Darryl: Cristian, it might have been you a few months ago who said that if you took the 10 best frameworks in the world and smooshed them together, you’d end up with 11 frameworks.
That’s the problem: everybody thinks they can come up with a better way of doing things. You run into what I call a ‘mass customisation problem’. Frameworks are intentionally generic so that they can fit lots of different circumstances and organisations. You need a talented, skilled, experienced professional to figure out how to use it in your organisation.
The problem is that you can’t get enough people with the experience to figure out how to use the frameworks that are designed for you to use. So you run around in a circle a lot.
When I do have teams of architects reporting to me, I still ask them to go get certified in TOGAF. I never expect them to use it, but it gives them the same frame of reference that I had when I started, so we’ve got a common vocabulary and perspective.
Cristian: Frameworks are great. I love them. I can focus my attention on the head of a pin and read 900 pages of TOGAF end to end. Yes, I have done it, and I can recite a whole bunch of it back to you and then almost never use it as it’s written. The art is always in how you take your problem or goal and which tool bag you pull which tools from, in order to get that thing done. Minimal amount, maximum effect.
Even if you can do that, there’s a certain amount of imagination required. Say you’re working with a group of people on planning for some change. You’ve identified it’s not scoped correctly. We don’t know what work we’re here to do. You know there’s a technique for that from TOGAF called the Statement of Architecture Work. It’s a useful tool if you need something to help you scope. But are you going to sit down at Word, draft a template called the Statement of Architecture Work, and then start working through it? There are not many circumstances in which that amount of time is valuably spent. But there is a logical artefact that you could produce to help, and the way in which you elicit it and the way in which you communicate it is just as important.
I’ve seen it in the past, even in big architecture – I’ll sometimes make that distinction between little architecture and big architecture – even in enterprises that are all in on EA and have 50 EAs, etc.
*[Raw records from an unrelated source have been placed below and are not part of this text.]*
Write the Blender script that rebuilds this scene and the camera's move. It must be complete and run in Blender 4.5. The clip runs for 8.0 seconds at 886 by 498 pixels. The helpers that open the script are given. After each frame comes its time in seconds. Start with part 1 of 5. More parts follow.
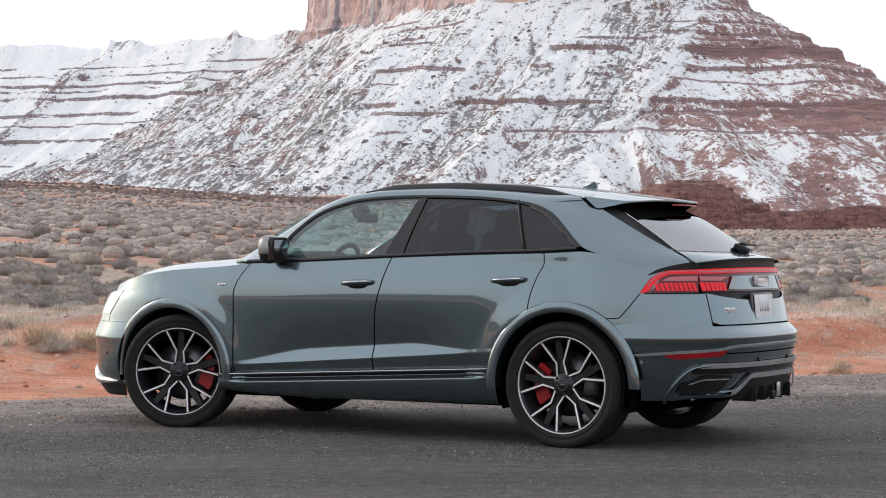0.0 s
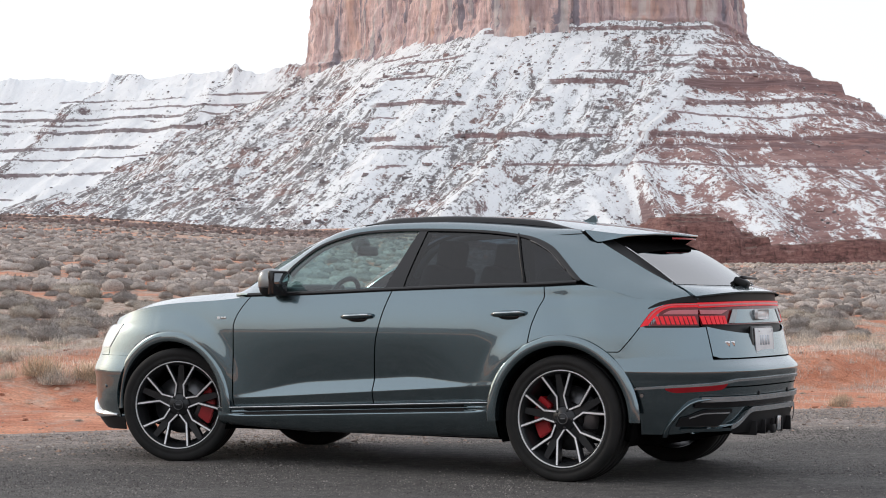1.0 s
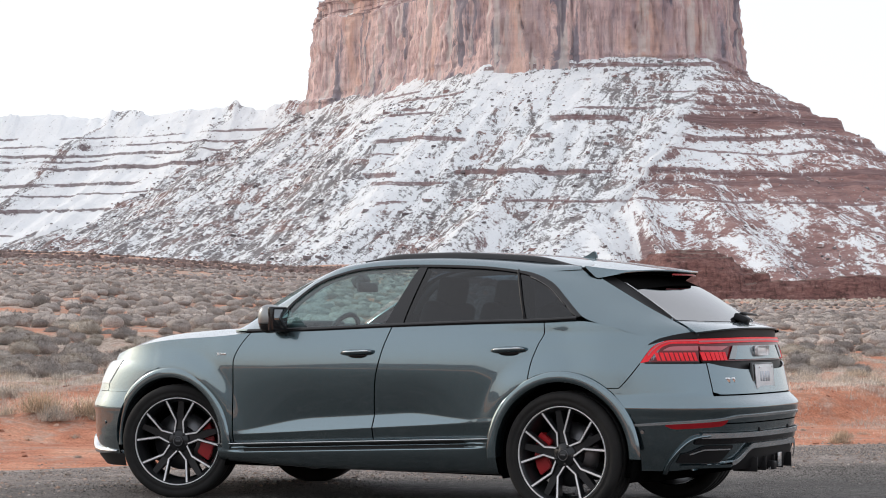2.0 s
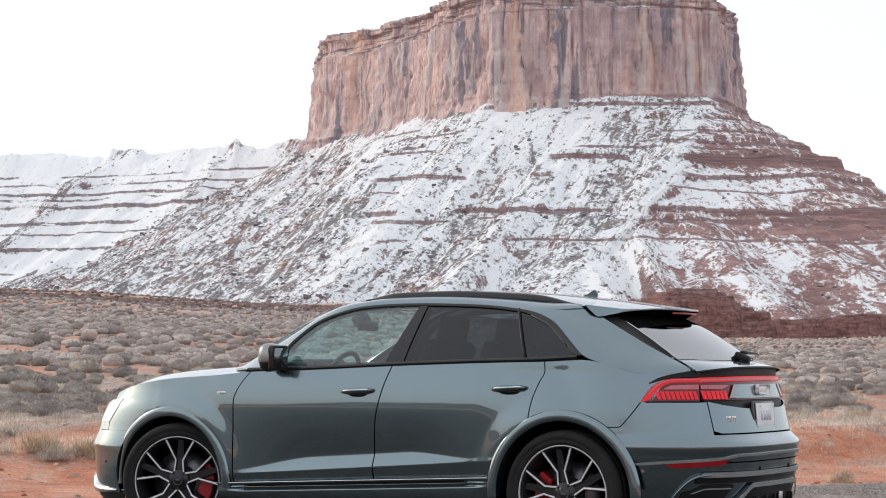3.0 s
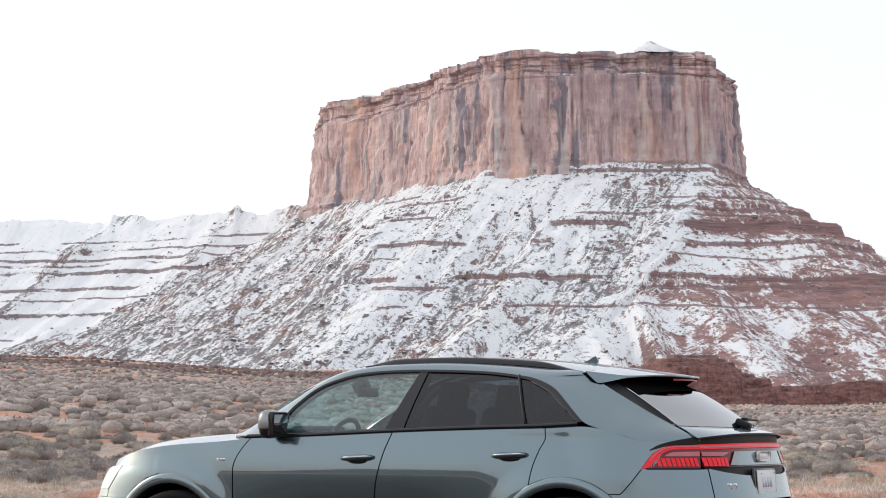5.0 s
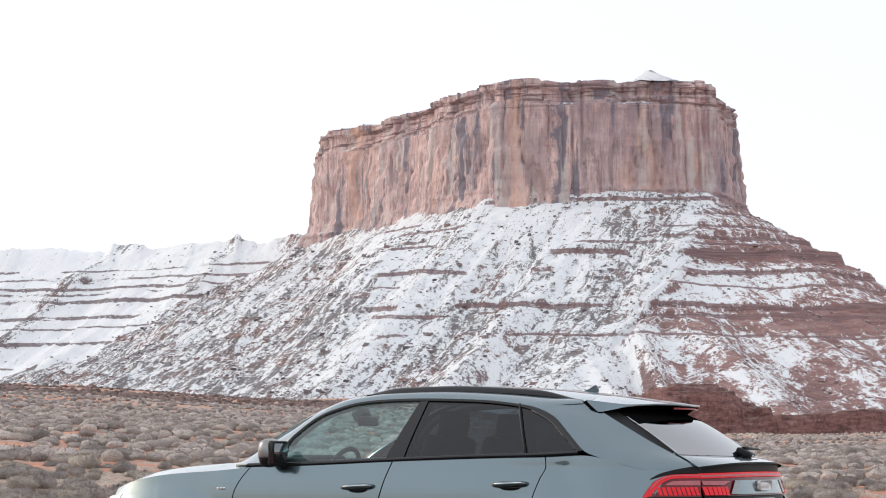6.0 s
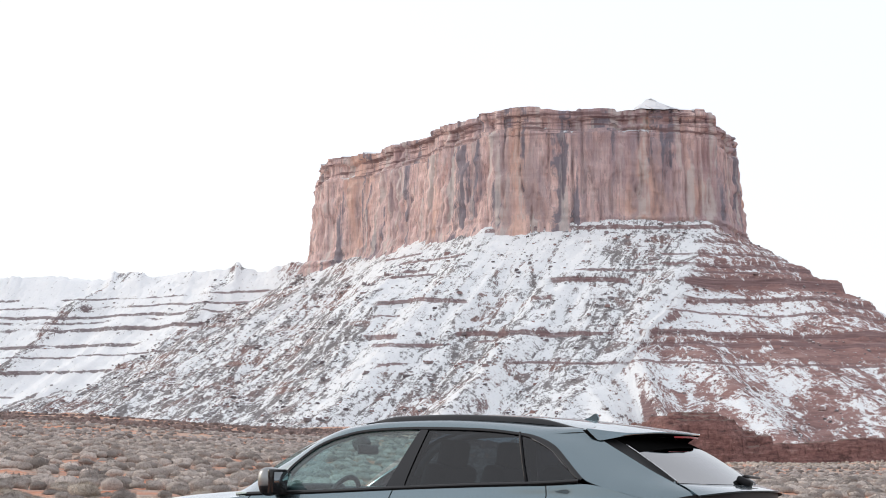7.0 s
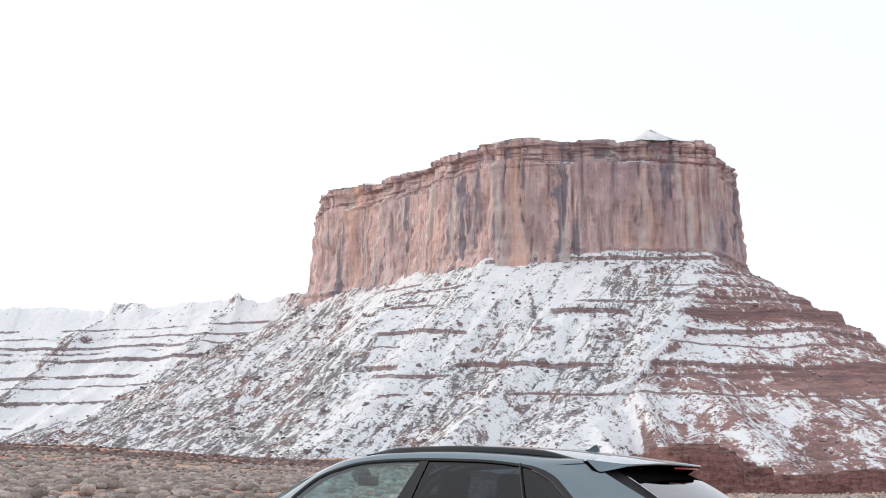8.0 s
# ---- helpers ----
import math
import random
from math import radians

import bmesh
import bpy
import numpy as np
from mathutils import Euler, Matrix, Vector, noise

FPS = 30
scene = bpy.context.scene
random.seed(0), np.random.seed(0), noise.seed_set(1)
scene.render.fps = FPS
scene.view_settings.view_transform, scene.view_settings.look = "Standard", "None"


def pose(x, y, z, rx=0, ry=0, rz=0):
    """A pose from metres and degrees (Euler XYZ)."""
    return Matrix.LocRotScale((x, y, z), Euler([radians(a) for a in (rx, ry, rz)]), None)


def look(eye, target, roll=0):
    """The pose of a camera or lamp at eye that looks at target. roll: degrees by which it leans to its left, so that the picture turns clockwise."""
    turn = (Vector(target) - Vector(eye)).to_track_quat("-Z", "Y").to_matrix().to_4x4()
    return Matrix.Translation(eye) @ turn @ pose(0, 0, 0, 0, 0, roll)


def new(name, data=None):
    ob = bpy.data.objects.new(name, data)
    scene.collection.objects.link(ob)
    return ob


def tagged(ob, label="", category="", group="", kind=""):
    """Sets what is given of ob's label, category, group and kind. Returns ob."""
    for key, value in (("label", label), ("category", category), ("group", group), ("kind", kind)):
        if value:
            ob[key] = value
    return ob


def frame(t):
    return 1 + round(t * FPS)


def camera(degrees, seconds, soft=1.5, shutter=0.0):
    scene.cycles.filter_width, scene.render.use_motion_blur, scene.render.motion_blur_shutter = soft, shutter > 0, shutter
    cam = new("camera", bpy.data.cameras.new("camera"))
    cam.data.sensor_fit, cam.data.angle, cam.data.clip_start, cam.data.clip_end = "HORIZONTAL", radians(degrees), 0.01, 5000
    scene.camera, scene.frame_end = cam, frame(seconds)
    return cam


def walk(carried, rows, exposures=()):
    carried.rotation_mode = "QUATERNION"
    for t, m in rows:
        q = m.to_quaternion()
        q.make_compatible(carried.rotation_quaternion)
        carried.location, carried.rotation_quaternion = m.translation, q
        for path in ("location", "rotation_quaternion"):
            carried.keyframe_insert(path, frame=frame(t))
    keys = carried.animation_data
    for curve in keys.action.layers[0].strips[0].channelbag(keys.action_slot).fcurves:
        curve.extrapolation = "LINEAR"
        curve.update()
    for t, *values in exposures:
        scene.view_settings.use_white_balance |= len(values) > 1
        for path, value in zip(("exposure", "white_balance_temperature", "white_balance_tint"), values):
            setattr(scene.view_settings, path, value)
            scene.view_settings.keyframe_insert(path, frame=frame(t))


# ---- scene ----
# Camera: a tilt upwards from a fixed stand, beside the road.
EYE = 1.166
cam = camera(25.25, 8.0, soft=1.0)
TILTS = [
    (0.0, 0.262, 0.0, 0.0), (0.5, 0.686, 0.001, -0.007), (1.0, 1.231, 0.002, -0.002), (2.5, 2.824, 0.006, -0.022),
    (3.0, 3.395, 0.013, -0.030), (3.5, 3.872, 0.017, -0.039), (4.0, 4.436, 0.014, -0.048), (4.5, 4.887, 0.016, -0.053),
    (6.0, 6.145, 0.026, -0.054), (6.5, 6.529, 0.026, -0.080), (7.0, 6.962, 0.029, -0.080), (7.5, 7.364, 0.032, -0.086),
    (8.0, 7.860, 0.033, -0.079),
]
walk(cam, [(t, pose(0, 0, EYE, 90 + tilt, roll, yaw)) for t, tilt, yaw, roll in TILTS])

# ---- light: bright overcast sky, weak wide sun from the left ----
world = bpy.data.worlds.new("overcast_sky")
scene.world = world
world.use_nodes = True
wn, wl = world.node_tree.nodes, world.node_tree.links
wn.clear()
sky = wn.new("ShaderNodeTexSky")
sky.sky_type, sky.sun_disc = "NISHITA", False
sky.sun_elevation, sky.sun_rotation = radians(25.4), radians(294)
sky.air_density, sky.dust_density, sky.ozone_density = 1.0, 3.0, 1.0
cloud = wn.new("ShaderNodeMix")
cloud.data_type = "RGBA"
cloud.inputs["Factor"].default_value = 0.57
cloud.inputs["B"].default_value = (11.0, 11.1, 11.55, 1)
back = wn.new("ShaderNodeBackground")
back.inputs["Strength"].default_value = 0.139
wout = wn.new("ShaderNodeOutputWorld")
wl.new(sky.outputs["Color"], cloud.inputs["A"])
wl.new(cloud.outputs["Result"], back.inputs["Color"])
wl.new(back.outputs["Background"], wout.inputs["Surface"])
sun_data = bpy.data.lights.new("sun", "SUN")
sun_data.energy, sun_data.angle, sun_data.color = 0.6, radians(14), (1.0, 0.96, 0.91)
sun = new("sun", sun_data)
sun.matrix_world = look((-27, 12, 14), (0, 0, 0))
scene.view_settings.exposure = -0.05
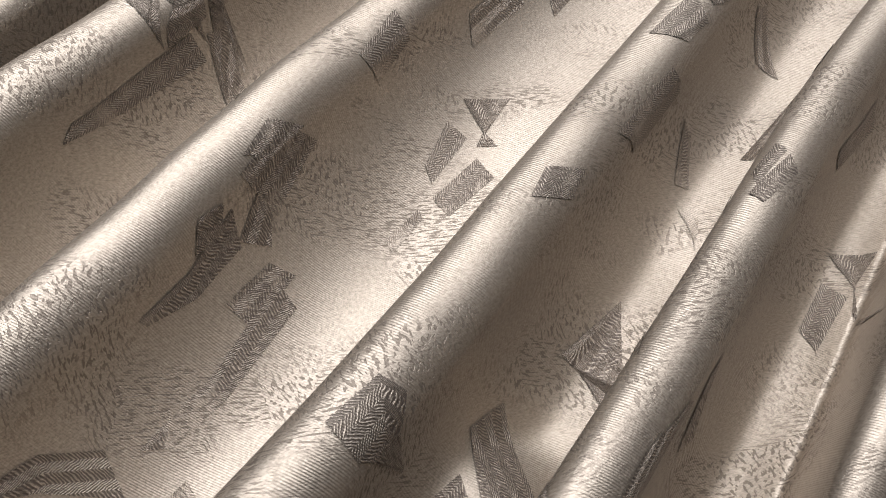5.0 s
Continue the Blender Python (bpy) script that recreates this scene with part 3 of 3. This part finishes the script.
figure([(0.0154, 0.1746), (0.0081, 0.1611), (0.0148, 0.1518)], [(0.0074, 0.1903), (-0.0046, 0.1597), (0.0064, 0.1443)], 0.15, 0.40)
figure([(0.0106, 0.1193), (0.0196, 0.1064)], [(0.0035, 0.1149), (0.0134, 0.1023)], 0.30, 0.55)
figure([(-0.0065, 0.2900), (-0.0045, 0.2851), (0.0054, 0.2864)], [(-0.0116, 0.2823), (-0.0087, 0.2760), (0.0044, 0.2783)], 0.20, 0.45)
figure([(-0.2705, 0.1164), (-0.2651, 0.1248), (-0.2555, 0.1312)], [(-0.2719, 0.1116), (-0.2641, 0.1176), (-0.2508, 0.1232)], 0.25, 0.00)
figure([(-0.3193, 0.1428), (-0.3180, 0.1368), (-0.2905, 0.1164)], [(-0.3239, 0.1308), (-0.3232, 0.1272), (-0.3222, 0.1242)], 0.10, 0.00)
figure([(-0.2499, 0.1341), (-0.2389, 0.1566), (-0.2291, 0.1852)], [(-0.2443, 0.1376), (-0.2355, 0.1533), (-0.2246, 0.1816)], 0.62, 0.15)
figure([(-0.1932, 0.2616), (-0.1874, 0.2551)], [(-0.1810, 0.2697), (-0.1866, 0.2551)], 0.35, 0.00)
figure([(-0.1873, 0.2548), (-0.1887, 0.2496)], [(-0.1866, 0.2549), (-0.1831, 0.2527)], 0.05, 0.05)
figure([(-0.1966, 0.2525), (-0.2007, 0.2364)], [(-0.1912, 0.2508), (-0.1986, 0.2322)], 0.50, 0.10)
figure([(-0.1883, 0.2460), (-0.1981, 0.2280)], [(-0.1836, 0.2416), (-0.1937, 0.2244)], 0.15, 0.50)
figure([(-0.2011, 0.2232), (-0.2079, 0.2100)], [(-0.1998, 0.2208), (-0.2058, 0.2076)], 0.45, 0.70)
figure([(-0.2007, 0.1398), (-0.1931, 0.1528), (-0.1865, 0.1514)], [(-0.1917, 0.1340), (-0.1871, 0.1350), (-0.1823, 0.1375)], 0.15, 0.10)
figure([(-0.1996, 0.0999), (-0.1879, 0.1195), (-0.1725, 0.1445)], [(-0.1924, 0.1018), (-0.1816, 0.1182), (-0.1619, 0.1138)], 0.00, 0.50)
figure([(-0.1647, 0.1661), (-0.1618, 0.1549), (-0.1545, 0.1317)], [(-0.1710, 0.1556), (-0.1688, 0.1409), (-0.1590, 0.1212)], 0.25, 0.00)
figure([(-0.1402, 0.2076), (-0.1532, 0.1856)], [(-0.1411, 0.1690), (-0.1492, 0.1839)], 0.30, 0.00)
figure([(-0.2261, 0.0486), (-0.2202, 0.0580), (-0.2160, 0.0612)], [(-0.2259, 0.0456), (-0.2195, 0.0509), (-0.2129, 0.0535)], 0.25, 0.00)
figure([(-0.2199, 0.0500), (-0.2303, 0.0360)], [(-0.2161, 0.0486), (-0.2301, 0.0312)], 0.10, 0.40)
figure([(-0.2395, 0.0210), (-0.2389, 0.0108)], [(-0.2344, 0.0252), (-0.2335, 0.0138)], 0.20, 0.40)
figure([(-0.2346, 0.0352), (-0.2419, 0.0228)], [(-0.2349, 0.0312), (-0.2414, 0.0204)], 0.20, 0.50)
figure([(-0.1529, 0.0942), (-0.1537, 0.0883)], [(-0.1437, 0.1073), (-0.1422, 0.0999)], 0.15, 0.00)
figure([(-0.1636, 0.1048), (-0.1534, 0.1008)], [(-0.1589, 0.1085), (-0.1516, 0.1034)], 0.40, 0.40)
figure([(-0.1369, 0.1478), (-0.1424, 0.1318)], [(-0.1236, 0.1644), (-0.1332, 0.1403)], 0.30, 0.10)
figure([(-0.1895, 0.0343), (-0.1840, 0.0252), (-0.1842, 0.0160)], [(-0.1774, 0.0396), (-0.1773, 0.0365), (-0.1806, 0.0186)], 0.20, 0.10)
figure([(-0.0825, 0.2356), (-0.0782, 0.2286)], [(-0.0698, 0.2419), (-0.0771, 0.2282)], 0.30, 0.00)
figure([(-0.0776, 0.2284), (-0.0766, 0.2231)], [(-0.0767, 0.2285), (-0.0791, 0.2100)], 0.10, 0.10)
figure([(-0.0850, 0.2262), (-0.0917, 0.2094)], [(-0.0791, 0.2242), (-0.0884, 0.2046)], 0.40, 0.05)
figure([(-0.0532, 0.3062), (-0.0634, 0.2846)], [(-0.0459, 0.3072), (-0.0573, 0.2825)], 0.05, 0.15)
figure([(-0.2406, 0.1937), (-0.2461, 0.1749), (-0.2533, 0.1599)], [(-0.2371, 0.1875), (-0.2437, 0.1710), (-0.2517, 0.1598)], 0.10, 0.30)
figure([(-0.2376, 0.2170), (-0.2420, 0.2015)], [(-0.2264, 0.2220), (-0.2311, 0.1994)], 0.30, 0.50)
figure([(-0.2194, 0.2681), (-0.2246, 0.2496)], [(-0.2111, 0.2628), (-0.2158, 0.2472)], 0.20, 0.45)
figure([(-0.2404, 0.2184), (-0.2431, 0.2064)], [(-0.2304, 0.2220), (-0.2338, 0.2112)], 0.25, 0.50)
figure([(-0.2363, 0.2004), (-0.2377, 0.1884)], [(-0.2328, 0.2028), (-0.2313, 0.1920)], 0.50, 0.35)
figure([(-0.2313, 0.1884), (-0.2384, 0.1735)], [(-0.2257, 0.1891), (-0.2326, 0.1716)], 0.30, 0.60)
figure([(-0.2755, 0.2660), (-0.2810, 0.2568)], [(-0.2725, 0.2580), (-0.2790, 0.2436)], 0.10, 0.15)
figure([(-0.2962, 0.2796), (-0.2796, 0.2424)], [(-0.2720, 0.2537), (-0.3040, 0.2544)], 0.20, 0.30)
figure([(-0.2708, 0.2616), (-0.2704, 0.2556), (-0.2691, 0.2496)], [(-0.2895, 0.2880), (-0.2658, 0.2604), (-0.2634, 0.2568)], 0.10, 0.60)
figure([(-0.2427, 0.1932), (-0.2471, 0.1872)], [(-0.2417, 0.1884), (-0.2453, 0.1788)], 0.10, 0.20)
figure([(-0.1826, 0.3108), (-0.1956, 0.2844)], [(-0.1802, 0.3007), (-0.1928, 0.2772)], 0.15, 0.60)
figure([(-0.1590, 0.3300), (-0.1706, 0.3048)], [(-0.1677, 0.3252), (-0.1745, 0.3132)], 0.05, 0.00)
figure([(-0.1738, 0.3331), (-0.1845, 0.3156)], [(-0.1746, 0.3284), (-0.1824, 0.3124)], 0.30, 0.30)
figure([(-0.1349, 0.2943), (-0.1460, 0.2745)], [(-0.1278, 0.2868), (-0.1337, 0.2768)], 0.15, 0.45)
figure([(-0.1347, 0.2981), (-0.1272, 0.2933)], [(-0.1293, 0.3000), (-0.1207, 0.2995)], 0.25, 0.20)
figure([(-0.1371, 0.2664), (-0.1502, 0.2376)], [(-0.1298, 0.2656), (-0.1412, 0.2395)], 0.20, 0.50)
figure([(-0.1675, 0.2178), (-0.1698, 0.2076)], [(-0.1567, 0.2220), (-0.1585, 0.2124)], 0.30, 0.60)
figure([(-0.1258, 0.2656), (-0.1272, 0.2484)], [(-0.1233, 0.2640), (-0.1235, 0.2496)], 0.30, 0.50)
figure([(-0.1262, 0.2420), (-0.1215, 0.2310)], [(-0.1214, 0.2454), (-0.1248, 0.2117)], 0.60, 0.60)
figure([(-0.1061, 0.3145), (-0.1040, 0.3029)], [(-0.1017, 0.3199), (-0.0975, 0.3021)], 0.35, 0.10)
figure([(-0.0872, 0.3098), (-0.1104, 0.2661)], [(-0.0986, 0.2761), (-0.1065, 0.2676)], 0.30, 0.50)
figure([(-0.1118, 0.2360), (-0.1178, 0.2256)], [(-0.1090, 0.2340), (-0.1163, 0.2214)], 0.30, 0.10)
figure([(-0.0247, 0.3461), (-0.0394, 0.3264)], [(-0.0234, 0.3420), (-0.0346, 0.3231)], 0.35, 0.50)
figure([(-0.0288, 0.2370), (-0.0229, 0.2304), (-0.0076, 0.2296)], [(-0.0301, 0.2280), (-0.0232, 0.2232), (-0.0114, 0.2205)], 0.45, 0.50)
figure([(-0.0267, 0.2753), (-0.0378, 0.2539)], [(-0.0270, 0.2657), (-0.0337, 0.2531)], 0.15, 0.30)
figure([(-0.0256, 0.2778), (-0.0256, 0.2642), (-0.0230, 0.2560)], [(-0.0191, 0.2803), (-0.0233, 0.2683), (-0.0199, 0.2611)], 0.10, 0.40)
figure([(-0.0351, 0.2496), (-0.0473, 0.2262)], [(-0.0346, 0.2404), (-0.0444, 0.2225)], 0.20, 0.40)
figure([(-0.0468, 0.2203), (-0.0574, 0.1956)], [(-0.0445, 0.2184), (-0.0533, 0.1987)], 0.40, 0.50)
figure([(-0.0356, 0.2353), (-0.0538, 0.1962)], [(-0.0326, 0.2320), (-0.0500, 0.1949)], 0.40, 0.55)
figure([(-0.0558, 0.1980), (-0.0649, 0.1842)], [(-0.0565, 0.1931), (-0.0642, 0.1800)], 0.15, 0.15)
figure([(-0.0894, 0.1207), (-0.0885, 0.1125), (-0.0862, 0.1047)], [(-0.0829, 0.1263), (-0.0834, 0.1161), (-0.0820, 0.1085)], 0.10, 0.35)
figure([(-0.1190, 0.1733), (-0.1229, 0.1577)], [(-0.1154, 0.1812), (-0.1186, 0.1644)], 0.35, 0.40)
figure([(-0.0709, 0.2808), (-0.0747, 0.2724), (-0.0850, 0.2532)], [(-0.0688, 0.2779), (-0.0734, 0.2700), (-0.0826, 0.2532)], 0.30, 0.50)
figure([(-0.0552, 0.3159), (-0.0571, 0.3094), (-0.0564, 0.3057)], [(-0.0512, 0.3223), (-0.0519, 0.3168), (-0.0504, 0.3135)], 0.10, 0.10)
figure([(-0.0368, 0.1949), (-0.0269, 0.1909), (-0.0371, 0.1631)], [(-0.0263, 0.1978), (-0.0164, 0.1915), (-0.0264, 0.1642)], 0.60, 0.05)
figure([(-0.2972, 0.0584), (-0.2948, 0.0520), (-0.2913, 0.0456)], [(-0.2995, 0.0543), (-0.2990, 0.0460), (-0.2979, 0.0367)], 0.15, 0.10)
figure([(-0.2745, 0.0993), (-0.2859, 0.0696)], [(-0.2712, 0.0909), (-0.2801, 0.0672)], 0.50, 0.65)
figure([(-0.2720, 0.0828), (-0.2792, 0.0692)], [(-0.2694, 0.0759), (-0.2744, 0.0696)], 0.30, 0.30)
figure([(-0.2407, 0.1323), (-0.2515, 0.1112)], [(-0.2246, 0.1115), (-0.2294, 0.0960)], 0.60, 0.45)
figure([(-0.2752, 0.2515), (-0.2941, 0.2112)], [(-0.2719, 0.2500), (-0.2953, 0.2060)], 0.35, 0.45)
figure([(-0.2721, 0.2552), (-0.2685, 0.2456)], [(-0.2686, 0.2612), (-0.2498, 0.2212)], 0.40, 0.45)
figure([(-0.1084, 0.2328), (-0.1183, 0.2184)], [(-0.1059, 0.2282), (-0.1145, 0.2164)], 0.40, 0.45)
When I’ve seen it work best, it’s quite often when you’ve had a change and/or program manager linked with you, so you’ve got this other voice challenging you: ‘I know you need that outcome, but how are we going to get to that group of people?’ ‘How are we going to get the information out of them?’ ‘And once we have, how are we going to make this thing work?’ So, the framework – brilliant – but it’s only taking you 10–20% of the way there, and then you’ve got to figure out how to deploy it.
Jackie: One last thing to note: most frameworks are great on buildouts. So, we’re starting from here, we’re going out, we need this, and this is what we need to do.
What they’re absolutely rubbish with is remediation. Show me an organisation that doesn’t do remediation and try fitting that into a framework. It’s pretty difficult. So, because we couldn’t find a framework that had commercial focus and also dealt with remediation, Realising-Potential developed its own. How do we keep the organisation moving forward, while fixing this thing over here and making sure the whole organisation doesn’t break when we do it? If you’re looking for that sort of thing in a framework, it’s bloody hard to find.